Anneke Scott is a leading exponent of historical horn playing.

Her work takes her throughout the globe and throughout the centuries of music with a repertoire incorporating music and instruments from the late seventeenth century through to the present day.

Anneke began her studies at The Royal Academy of Music and then, specialising in aspects of period horn playing, undertook postgraduate study in France and the Netherlands. She is principal horn of a number of internationally renowned period instrument ensembles including Sir John Eliot Gardiner’s Orchestre Révolutionnaire et Romantique and The English Baroque Soloists, Raphaël Pichon's ensemble Pygmalion, Harry Christopher’s The Orchestra of the Sixteen, the Irish Baroque Orchestra, and the Dunedin Consort. She is similarly in great demand as a guest principal horn regularly appearing with orchestras and ensembles worldwide. Anneke enjoys an international solo career and discography embracing three centuries of virtuosic horn works.

In 2010 Anneke was awarded a Gerard Finzi Travel Scholarship to undertake research in Paris in preparation for her ground breaking recording of the Jacques-François Gallay Douze Grands Caprices on natural horn (Resonus Classics, October 2012). This was to form the first disc, Préludes, Caprices & Fantaisies, Concerts Cachés, in a series of three, all featuring the works of Gallay. The second, Jacques-François Gallay: Chamber music for natural horn ensemble, with the natural horn ensemble Les Chevaliers de Saint Hubert, was released in 2013 whilst the third, Songs of Love, War and Melancholy, featuring operatic fantasias with Steven Devine (piano) and Lucy Crowe (soprano) was released in 2015.

Anneke enjoys collaborating with a wide group of musicians and is a key member of a number of chamber music ensembles including nineteenth century period brass ensemble The Prince Regent's Band, the harmoniemusik ensemble Boxwood & Brass, historic wind ensemble Syrinx and ensembleF2. She regularly works with leading period keyboardists including Steven Devine, Neal Peres da Costa, Geoffrey Govier and Kathryn Cok and period harpist Frances Kelly.

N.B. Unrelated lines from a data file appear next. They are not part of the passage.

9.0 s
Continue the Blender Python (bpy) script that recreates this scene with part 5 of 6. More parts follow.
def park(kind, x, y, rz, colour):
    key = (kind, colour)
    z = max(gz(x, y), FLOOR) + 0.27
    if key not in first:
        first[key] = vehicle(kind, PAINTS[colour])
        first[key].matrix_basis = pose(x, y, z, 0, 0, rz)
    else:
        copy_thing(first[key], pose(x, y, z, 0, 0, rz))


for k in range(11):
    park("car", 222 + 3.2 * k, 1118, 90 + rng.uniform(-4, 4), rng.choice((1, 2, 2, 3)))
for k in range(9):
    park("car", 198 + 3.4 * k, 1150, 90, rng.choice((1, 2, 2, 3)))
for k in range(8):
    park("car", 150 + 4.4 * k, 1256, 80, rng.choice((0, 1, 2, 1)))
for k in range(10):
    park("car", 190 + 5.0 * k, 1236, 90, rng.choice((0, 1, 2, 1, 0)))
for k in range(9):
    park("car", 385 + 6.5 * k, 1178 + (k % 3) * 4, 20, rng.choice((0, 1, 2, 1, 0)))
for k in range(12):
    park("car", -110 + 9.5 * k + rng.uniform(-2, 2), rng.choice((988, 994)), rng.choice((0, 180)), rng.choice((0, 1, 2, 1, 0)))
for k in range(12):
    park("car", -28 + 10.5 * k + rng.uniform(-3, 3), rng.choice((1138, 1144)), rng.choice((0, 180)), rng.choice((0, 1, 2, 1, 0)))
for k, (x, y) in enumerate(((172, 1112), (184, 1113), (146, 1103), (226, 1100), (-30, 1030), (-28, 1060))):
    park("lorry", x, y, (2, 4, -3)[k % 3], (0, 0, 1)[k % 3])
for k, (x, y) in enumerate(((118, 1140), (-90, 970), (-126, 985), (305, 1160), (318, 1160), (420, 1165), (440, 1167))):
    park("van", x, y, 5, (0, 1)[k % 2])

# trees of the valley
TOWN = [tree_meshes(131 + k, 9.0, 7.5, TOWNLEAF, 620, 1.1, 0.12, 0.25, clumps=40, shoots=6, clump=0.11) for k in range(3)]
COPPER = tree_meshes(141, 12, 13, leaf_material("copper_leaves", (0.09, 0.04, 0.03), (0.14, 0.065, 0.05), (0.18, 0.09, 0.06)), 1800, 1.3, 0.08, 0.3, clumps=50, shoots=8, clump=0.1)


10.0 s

She is the historical horn tutor at the Royal Welsh College of Music and Drama, the Centre for Early Music Performance Research at the University of Birmingham and the horn tutor at the University of Kent. She also lectures in performance practice and pedagogy at Trinity Laban Conservatoire of Music and Dance and is one of the "horn faculty" on the online music lesson platform Play with a Pro thus enabling her to teach students globally.